3. ならば、返事を。この世で何よりも君にあこがれているんです。お嫁さんになってくれませんか。大真面目でいっているんです。
4. サー・グリフィン、大真面目なのはわかっています。そうでないなんて思ったりする誤解を、あなたも私もしてはなりませんわ。
5. よろしい。ならば、この申し出、受けてくれますね。
(女性は、求婚の再考を求めるが、)
■■【告白の理由を自分の性格にからめる】
6. ルーシンダ、僕にはもうこれ以上考える必要はないんだよ。考えずに何かをするような男じゃないんだな。いったん考えが決まったら、もうそれ以上考えないんだ。僕の手を握ってくれるかな。
◆評◆
1の部分で、「当然」、「礼儀」と訳した言葉にあたる英語は a right 「権利」。告白したのだから、女性から何らかの返事をもらえる「権利がある」と、この男性はニ度も繰り返している。告白すれば、自動的に自分は回答を得られる権利が生じるのだという脊髄反射のような考え方には、告白という重大事件が相手に降りかかったとき、相手がどういう気持になるかということへの想像力もなければ、即答できない相手の気持の逡巡を推し量って、その場での回答ではなくゆっくり考えてからの回答をというように、相手に猶予を与える配慮もない。つまり、相手を自分のものにしたいという情熱はあっても、相手を愛する情熱が欠落しているのだ。
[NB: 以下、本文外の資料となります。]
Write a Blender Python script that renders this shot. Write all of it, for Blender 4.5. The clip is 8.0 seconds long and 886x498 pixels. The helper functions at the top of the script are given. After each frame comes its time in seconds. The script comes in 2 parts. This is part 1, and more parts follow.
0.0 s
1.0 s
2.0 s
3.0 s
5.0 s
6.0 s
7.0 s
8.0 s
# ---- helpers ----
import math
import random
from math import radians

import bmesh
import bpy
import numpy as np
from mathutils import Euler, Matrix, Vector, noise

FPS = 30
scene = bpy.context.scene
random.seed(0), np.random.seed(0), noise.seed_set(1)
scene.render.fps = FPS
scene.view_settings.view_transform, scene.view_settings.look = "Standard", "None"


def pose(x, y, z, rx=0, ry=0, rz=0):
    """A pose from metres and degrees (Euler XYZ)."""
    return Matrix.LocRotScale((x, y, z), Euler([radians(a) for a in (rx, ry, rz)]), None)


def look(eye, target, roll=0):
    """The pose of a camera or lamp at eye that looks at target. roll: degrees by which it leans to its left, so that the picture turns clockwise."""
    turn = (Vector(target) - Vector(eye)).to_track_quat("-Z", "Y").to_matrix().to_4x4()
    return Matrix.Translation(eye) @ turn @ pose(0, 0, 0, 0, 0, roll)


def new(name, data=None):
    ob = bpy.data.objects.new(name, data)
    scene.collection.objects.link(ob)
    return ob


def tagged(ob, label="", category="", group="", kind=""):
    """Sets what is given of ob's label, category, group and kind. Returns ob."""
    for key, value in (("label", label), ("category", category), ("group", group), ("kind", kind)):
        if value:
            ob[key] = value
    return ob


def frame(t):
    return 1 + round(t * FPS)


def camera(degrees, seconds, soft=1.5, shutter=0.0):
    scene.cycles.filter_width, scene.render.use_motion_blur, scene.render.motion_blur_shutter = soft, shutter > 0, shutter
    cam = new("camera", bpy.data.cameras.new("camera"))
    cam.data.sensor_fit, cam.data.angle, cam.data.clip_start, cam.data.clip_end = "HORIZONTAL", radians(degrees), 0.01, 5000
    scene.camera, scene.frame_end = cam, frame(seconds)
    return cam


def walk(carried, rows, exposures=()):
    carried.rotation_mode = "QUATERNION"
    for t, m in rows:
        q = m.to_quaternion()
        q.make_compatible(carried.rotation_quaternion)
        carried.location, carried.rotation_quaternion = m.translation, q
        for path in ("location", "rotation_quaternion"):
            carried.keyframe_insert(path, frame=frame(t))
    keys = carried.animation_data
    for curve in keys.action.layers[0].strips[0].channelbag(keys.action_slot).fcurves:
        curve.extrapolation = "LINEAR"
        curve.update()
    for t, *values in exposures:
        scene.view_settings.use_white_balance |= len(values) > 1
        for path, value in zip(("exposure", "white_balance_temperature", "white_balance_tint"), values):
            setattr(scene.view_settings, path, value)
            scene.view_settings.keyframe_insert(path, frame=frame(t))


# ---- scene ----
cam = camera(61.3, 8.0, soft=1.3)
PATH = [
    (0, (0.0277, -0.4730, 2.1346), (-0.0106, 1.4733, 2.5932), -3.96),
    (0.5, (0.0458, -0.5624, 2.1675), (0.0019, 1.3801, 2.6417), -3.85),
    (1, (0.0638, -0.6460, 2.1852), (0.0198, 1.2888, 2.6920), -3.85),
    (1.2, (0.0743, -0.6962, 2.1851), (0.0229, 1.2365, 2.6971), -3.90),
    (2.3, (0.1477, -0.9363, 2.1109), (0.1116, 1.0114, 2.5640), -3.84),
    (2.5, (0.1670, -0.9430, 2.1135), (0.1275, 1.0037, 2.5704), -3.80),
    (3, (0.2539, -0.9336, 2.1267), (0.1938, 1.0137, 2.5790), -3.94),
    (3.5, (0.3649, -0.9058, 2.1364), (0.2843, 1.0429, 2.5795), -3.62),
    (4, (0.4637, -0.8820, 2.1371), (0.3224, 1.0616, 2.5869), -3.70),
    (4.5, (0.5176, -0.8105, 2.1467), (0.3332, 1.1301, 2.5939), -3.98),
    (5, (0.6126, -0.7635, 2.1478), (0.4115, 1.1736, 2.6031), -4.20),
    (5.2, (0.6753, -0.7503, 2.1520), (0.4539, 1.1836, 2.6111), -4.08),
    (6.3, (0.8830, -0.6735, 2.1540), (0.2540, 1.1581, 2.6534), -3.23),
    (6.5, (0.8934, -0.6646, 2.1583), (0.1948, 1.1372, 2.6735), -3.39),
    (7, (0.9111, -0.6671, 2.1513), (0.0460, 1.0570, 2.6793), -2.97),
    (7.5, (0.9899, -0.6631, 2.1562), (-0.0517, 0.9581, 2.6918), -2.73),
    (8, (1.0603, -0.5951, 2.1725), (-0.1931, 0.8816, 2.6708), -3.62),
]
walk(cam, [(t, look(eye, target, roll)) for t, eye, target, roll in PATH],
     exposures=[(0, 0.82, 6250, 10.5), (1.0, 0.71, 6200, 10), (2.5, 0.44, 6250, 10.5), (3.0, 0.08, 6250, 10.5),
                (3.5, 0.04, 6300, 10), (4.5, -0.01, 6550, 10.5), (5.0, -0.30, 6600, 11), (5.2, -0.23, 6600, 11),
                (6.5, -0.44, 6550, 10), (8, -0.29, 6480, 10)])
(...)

さらに「権利がある」という言い方には、回答を要求する自分の立場の正当性が前面に出ていて、そこには回答しない相手は義務不履行という負い目を感じさせる高圧的な構えがともなっている。愛があるなら、相手との一体感を作り出し、相手の心を自分の心につなげる絆を構築しようとするはずだ。しかしこの高圧的な構えは、そうした心の深い情に基づくつながりを相手に求めていないことを裏書きしている。しかもその構えには、この時代の若い女性(当時、彼女は18歳)なら誰もが結婚に求めていたロマンチックな愛における男性から女性に対する柔和な態度、抑えられない憧れの気持ち、過渡の理想化とは真逆の力が息づいている。
ロマンチックな愛では、身分違いの結婚、財産の多寡の隔たりといった現実とのギャップに恋人同士が苦しむことがしばしばだが、ここでは皮肉なことに、女性の心を理解しようともせずその心を手に入れようとする男性の側の無神経な態度という現実が、女性を苦しめている。だからこそ、女性の方は、男性の告白に対する返事として、2にあるように、「男性」ではなく「紳士なら」とことさら「紳士」を強調して、男性が紳士ならこのように高圧的に答えを引き出そうとはしないと暗示する。
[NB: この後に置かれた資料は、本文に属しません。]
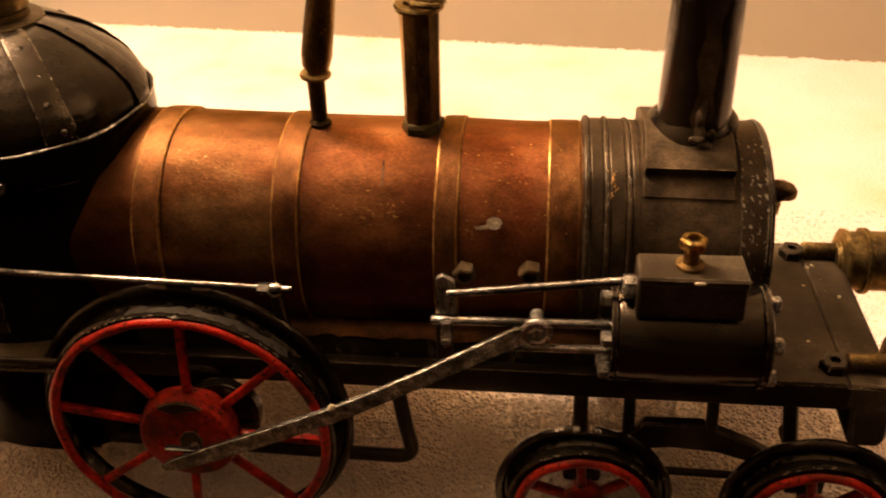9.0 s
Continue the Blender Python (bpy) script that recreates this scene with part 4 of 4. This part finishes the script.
# connecting rod
def build_connecting_rod():
    bm = mesh()
    path = [((152.5, -66.4, 126.8), 3.4), ((146, -68, 124.4), 4.3), ((132.8, -72, 119.2), 4.1), ((111, -79, 110.8), 3.8), ((89, -85, 102.4), 3.7), ((71, -88.5, 95.0), 3.8), ((42, -90.5, 82.4), 3.9), ((16.4, -91.5, 71.4), 3.9), ((0, -92, 64.4), 3.2), ((-8, -92, 61.2), 1.6)]
    rings = []
    for i, (p, half) in enumerate(path):
        a, b = Vector(path[max(0, i - 1)][0]), Vector(path[min(len(path) - 1, i + 1)][0])
        t = (b - a).normalized()
        up = Vector((0, -1, 0)).cross(t)
        up = (up if up.z > 0 else -up).normalized()
        q = Vector(p)
        rings.append([bm.verts.new(q + up * u * half + Vector((0, w, 0))) for u, w in ((0.96, -1.1), (1, -0.7), (1, 1.0), (-1, 1.0), (-1, -0.7), (-0.96, -1.1))])
    for a, b in zip(rings, rings[1:]):
        for k in range(6):
            bm.faces.new((a[k], a[(k + 1) % 6], b[(k + 1) % 6], b[k]))
    for f in bm.faces:
        f.material_index = 0
    for a, b in zip(rings, rings[1:]):
        for f in a[1].link_faces:
            if a[2] in f.verts and b[1] in f.verts and b[2] in f.verts:
                f.material_index = 1
    bm.faces.new(rings[0])
    bm.faces.new(rings[-1][::-1])
    bmesh.ops.recalc_face_normals(bm, faces=bm.faces)
    bmesh.ops.subdivide_edges(bm, edges=[e for e in bm.edges if e.calc_length() > 15], cuts=4)
    jitter(bm, 0.3, 0.1)
    r = part("connecting_rod", bm, [ROD, STEEL], engine, "flat pitted steel connecting rod", None, 25)
    bm = mesh()
    ring(bm, (155.2, -67.6, 127.3), (0, 1, 0), 5.2, 1.9, 30, 10)
    lathe(bm, (155.2, -66, 127.3), (0, -1, 0), [(0, 5.2), (1.4, 5.2)], 30)
    part("rod_eye", bm, BRIGHT_STEEL, r, "bright steel eye")
    bm = mesh()
    nut(bm, (155.2, -66.5, 127.3), (0, -1, 0), 6.2, 3.2)
    lathe(bm, (155.2, -55, 127.3), (0, -1, 0), [(0, 3), (12, 3)], 14)
    part("eye_bolt", bm, STEEL_DARK, r)
    bm = mesh()
    lathe(bm, (4, -92.6, 65.6), (0, 1, 0), [(0, 1.6), (0.5, 2.0), (14, 2.0)], 14)
    part("crank_pin", bm, BLACK_MATT, r)
    bm = mesh()
    block(bm, (-7, -90.4, 69.4), (8, -87, 70.5), 0.4)
    jitter(bm, 0.5, 0.2)
    part("crank_key", bm, STEEL, r, "thin bare steel key at the rod end")
    bm = mesh()
    bmesh.ops.create_icosphere(bm, subdivisions=2, radius=1.6, matrix=Matrix.Translation((70.5, -89.4, 99.4)))
    jitter(bm, 0.8, 0.5)
    part("weld_bead", bm, PRIMER, r)


build_connecting_rod()

# ---- wear: flecks and scratches where paint and lacquer have gone ----
GOLD_FLECK = worn("bright_scratch", (0.2, 0.1, 0.028), (0.36, 0.2, 0.06), (0.52, 0.32, 0.11), (0.12, 0.055, 0.02), 0.7, 0.4, 0.7, 200.0)
PALE_FLECK = worn("bare_metal_chip", (0.09, 0.07, 0.045), (0.2, 0.165, 0.115), (0.36, 0.31, 0.23), (0.04, 0.03, 0.02), 0.4, 0.42, 0.66, 260.0)
wear = random.Random(11)


def fleck(bm, p, normal, along, ln, wd):
    """One ragged flat flake lying on a surface."""
    normal = normal.normalized()
    u = (along - normal * along.dot(normal)).normalized()
    v = normal.cross(u)
    vs = []
    for k in range(7):
        a = 2 * math.pi * k / 7
        f = wear.uniform(0.6, 1.15)
        vs.append(bm.verts.new(p + normal * 0.12 + u * math.cos(a) * ln * 0.36 * f + v * math.sin(a) * wd * 0.36 * f))
    bm.faces.new(vs)


def barrel_flecks(name, mat, parent, label, spots, radius):
    """spots: (x, degrees over the level, length, width, turn)."""
    bm = mesh()
    for x, th, ln, wd, turn in spots:
        th = radians(th)
        n = Vector((0, -math.cos(th), math.sin(th)))
        t = Vector((0, math.sin(th), math.cos(th)))
        a = radians(turn)
        fleck(bm, Vector((x, 0, BZ)) + n * radius(x), n, Vector((1, 0, 0)) * math.cos(a) + t * math.sin(a), ln, wd)
    tagged(part(name, bm, mat, parent, "", None, 60), label, "", "", "stuff")


def plate_r(x):
    return boiler_r(x) + (1.15 if 110 < x < 120.8 or 40.4 < x < 52.6 else 0.95 if 157.4 < x < 171.6 else 0.25)


spots = [(wear.gauss(87, 8), wear.gauss(34, 3.2), wear.uniform(0.7, 2.6), wear.uniform(0.25, 0.6), wear.choice((20, -25, 5, 50)) + wear.uniform(-15, 15)) for k in range(46)]
barrel_flecks("scratches", GOLD_FLECK, boiler, "cluster of short bright scratches", spots, plate_r)
spots = [(wear.uniform(122, 171), wear.uniform(22, 78), wear.uniform(0.5, 1.5), wear.uniform(0.4, 0.9), wear.uniform(0, 180)) for k in range(60)]
spots += [(wear.gauss(126, 2), wear.gauss(28, 4), wear.uniform(0.8, 2.2), 0.7, wear.uniform(40, 120)) for k in range(9)]
spots += [(wear.choice((110.6, 120.3, 157.8)) + wear.uniform(-0.6, 1.2), wear.uniform(15, 75), wear.uniform(0.6, 2.0), wear.uniform(0.3, 0.7), 90 + wear.uniform(-25, 25)) for k in range(46)]
barrel_flecks("lacquer_flecks", GOLD_FLECK, boiler, "scattered bright flecks in the lacquer", spots, plate_r)


def smoke_r(x):
    return BR + (2.2 if x < 175.2 else 1.05 if x < 181.1 else 1.95 if x < 183.4 else 1.0 if x < 190.5 else 1.75 if x < 192.6 else 0.8 if x < 196.6 else 0.45 if x < 236.2 else 1.6 if x < 248 else 1.5)


spots = [(184.6 + wear.gauss(0, 0.9), 45 + k * 0.75, wear.uniform(1.0, 2.6), wear.uniform(0.6, 1.4), wear.uniform(30, 120)) for k in range(20)]
barrel_flecks("paint_scrape", GOLD_FLECK, smoke, "tan scrape through the black paint", spots, smoke_r)
spots = [(wear.choice((237.2, 240.5, 243.5, 246.5)) + wear.uniform(-0.8, 0.8), wear.uniform(0, 82), wear.uniform(0.8, 4.0), wear.uniform(0.4, 1.3), 90 + wear.uniform(-30, 30)) for k in range(90)]
spots += [(wear.choice((174.0, 174.4, 182.2, 182.6, 191.6)) + wear.uniform(-0.6, 0.4), wear.uniform(10, 85), wear.uniform(0.8, 4.2), wear.uniform(0.3, 0.8), 90 + wear.uniform(-12, 12)) for k in range(60)]
spots += [(wear.uniform(198, 235), wear.uniform(5, 45), wear.uniform(0.3, 0.9), wear.uniform(0.3, 0.6), wear.uniform(0, 180)) for k in range(20)]
barrel_flecks("paint_chips", PALE_FLECK, smoke, "pale chips along the smokebox bands and rim", spots, smoke_r)

# dome: scuffs down the straps and one larger pale chip beside the front strap
bm = mesh()


def on_dome(a, z, out):
    r = dome_r(z) + out
    slope = (dome_r(min(z + 1, 42)) - dome_r(max(z - 1, 0))) / 2.0
    a = radians(a)
    return Vector((FX + r * math.cos(a), r * math.sin(a), DOME_Z + z)), Vector((math.cos(a), math.sin(a), -slope)).normalized()


for base in STRAPS:
    for k in range(30):
        z = wear.uniform(1, 38)
        half = math.degrees(min(6.6, 3.6 + dome_r(z) * 0.055) / dome_r(z))
        side = wear.choice((-0.92, 0.92, 0.92, wear.uniform(-0.8, 0.8)))
        c, n = on_dome(base + half * side, z, 2.3 if abs(side) < 0.85 else 2.05)
        fleck(bm, c, n, Vector((0, 0, 1)), wear.uniform(0.5, 1.7), wear.uniform(0.3, 0.7))
c, n = on_dome(-84.5, 8, 0.7)
fleck(bm, c, n, Vector((0.35, 0, 1)), 8.0, 4.0)
c, n = on_dome(-91, 26, 1.2)
fleck(bm, c, n, Vector((1, 0, -0.4)), 6.0, 3.0)
tagged(part("dome_scuffs", bm, PALE_FLECK, dome, "", None, 60), "pale scuffs along the dome straps", "", "", "stuff")


# tyres: bright chips along the front edges
def tyre_chips(wheel, r, spans, count):
    bm = mesh()
    for k in range(count):
        lo, hi = wear.choice(spans)
        a = radians(wear.uniform(lo, hi))
        out = Vector((math.cos(a), 0, math.sin(a)))
        along = Vector((-math.sin(a), 0, math.cos(a)))
        fleck(bm, out * (r + wear.uniform(-0.9, 0.35)) + Vector((0, -0.15, 0)), (Vector((0, -1, 0)) + out * 0.9), along, wear.uniform(0.8, 3.6), wear.uniform(0.4, 1.0))
    tagged(part("tyre_chips", bm, PALE_FLECK, wheel, "", None, 60), "bare metal chips on the tyre edge", "", "", "stuff")


for ob in [o for o in engine.children if o.name.startswith(("driving_wheel", "leading_wheel")) and o.matrix_basis.translation.y < 0]:
    big = ob.name.startswith("driving")
    tyre_chips(ob, 66.7 if big else 35.2, ((86, 150), (20, 60), (200, 330)) if big else ((85, 125), (30, 60), (190, 330)), 60 if big else 34)

# rear platform, beams and rods: sparse chips
bm = mesh()
for k in range(40):
    fleck(bm, Vector((wear.uniform(-190, -66), -77.4 + wear.uniform(0, 1.2), PZ + wear.choice((-3.2, 0.1)))), Vector((0, -0.7, 0.7)), Vector((1, 0, 0)), wear.uniform(0.8, 3.0), wear.uniform(0.3, 0.7))
tagged(part("edge_chips", bm, PALE_FLECK, plat, "", None, 60), "bright chips along the platform edge", "", "", "stuff")
bm = mesh()
for k in range(70):
    fleck(bm, Vector((wear.uniform(192, 306), wear.uniform(-55, 55), 98.25)), Vector((0, 0, 1)), Vector((1, 0, 0)), wear.uniform(0.3, 1.3), wear.uniform(0.3, 0.8))
for k in range(26):
    fleck(bm, Vector((wear.uniform(190, 308), -57.2, wear.uniform(95.6, 97.2))), Vector((0, -0.8, 0.6)), Vector((1, 0, 0)), wear.uniform(0.8, 3.4), wear.uniform(0.3, 0.6))
tagged(part("paint_chips", bm, PALE_FLECK, front, "", None, 60), "pale chips over the front platform", "", "", "stuff")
唯一ロマンチックな愛を彷彿とさせるのは、3にある、「大真面目です」という熱意ある言葉である。しかし、その「大真面目」に対して、女性の方が真面目なのはわかっていますではなく、「私もあなたも」その点での誤解はないというと、またしても男性は脊髄反射をして、相手の女性は自分の告白が真剣なものだとわかっているのだから、即答できるはずで、自分の身分・地位から判断して相手からの答えはイエスに決まっていると思いこみ、5のように、再度、結婚の申し込みをする。
こうした傲慢と無神経さは、なおも回答をためらう女性が、再考されてはどうでしょうという提案をすると、6にあるように再考不要と提案を即時突っぱねる言葉からありありとうかがえる。
実はこの男性はグループで邸宅の近郊にある森で狐狩りを数日前にしていた。狩りの最中にこの女性が乗っていた馬が川にはまり、馬も女性もずぶ濡れになったとき、男性は召使いとともに女性を救い出した。そして岸辺で愛の告白をする。それに対する女性の答えは、「ずぶ濡れなので、今は答えるのにふさわしい時ではありません」と、返事を曖昧にしている。この男性は、自分の主張と思いが眼前の視界を占領していて、相手の気持やその場の空気が読めないのだ。
他方、女性の方は、結婚させたい叔母の意向を汲んで、この男性を憎んでいるにもかかわらず、結婚の承諾をしてしまう。しかし結婚式当日に発狂し、この結婚は破談となる。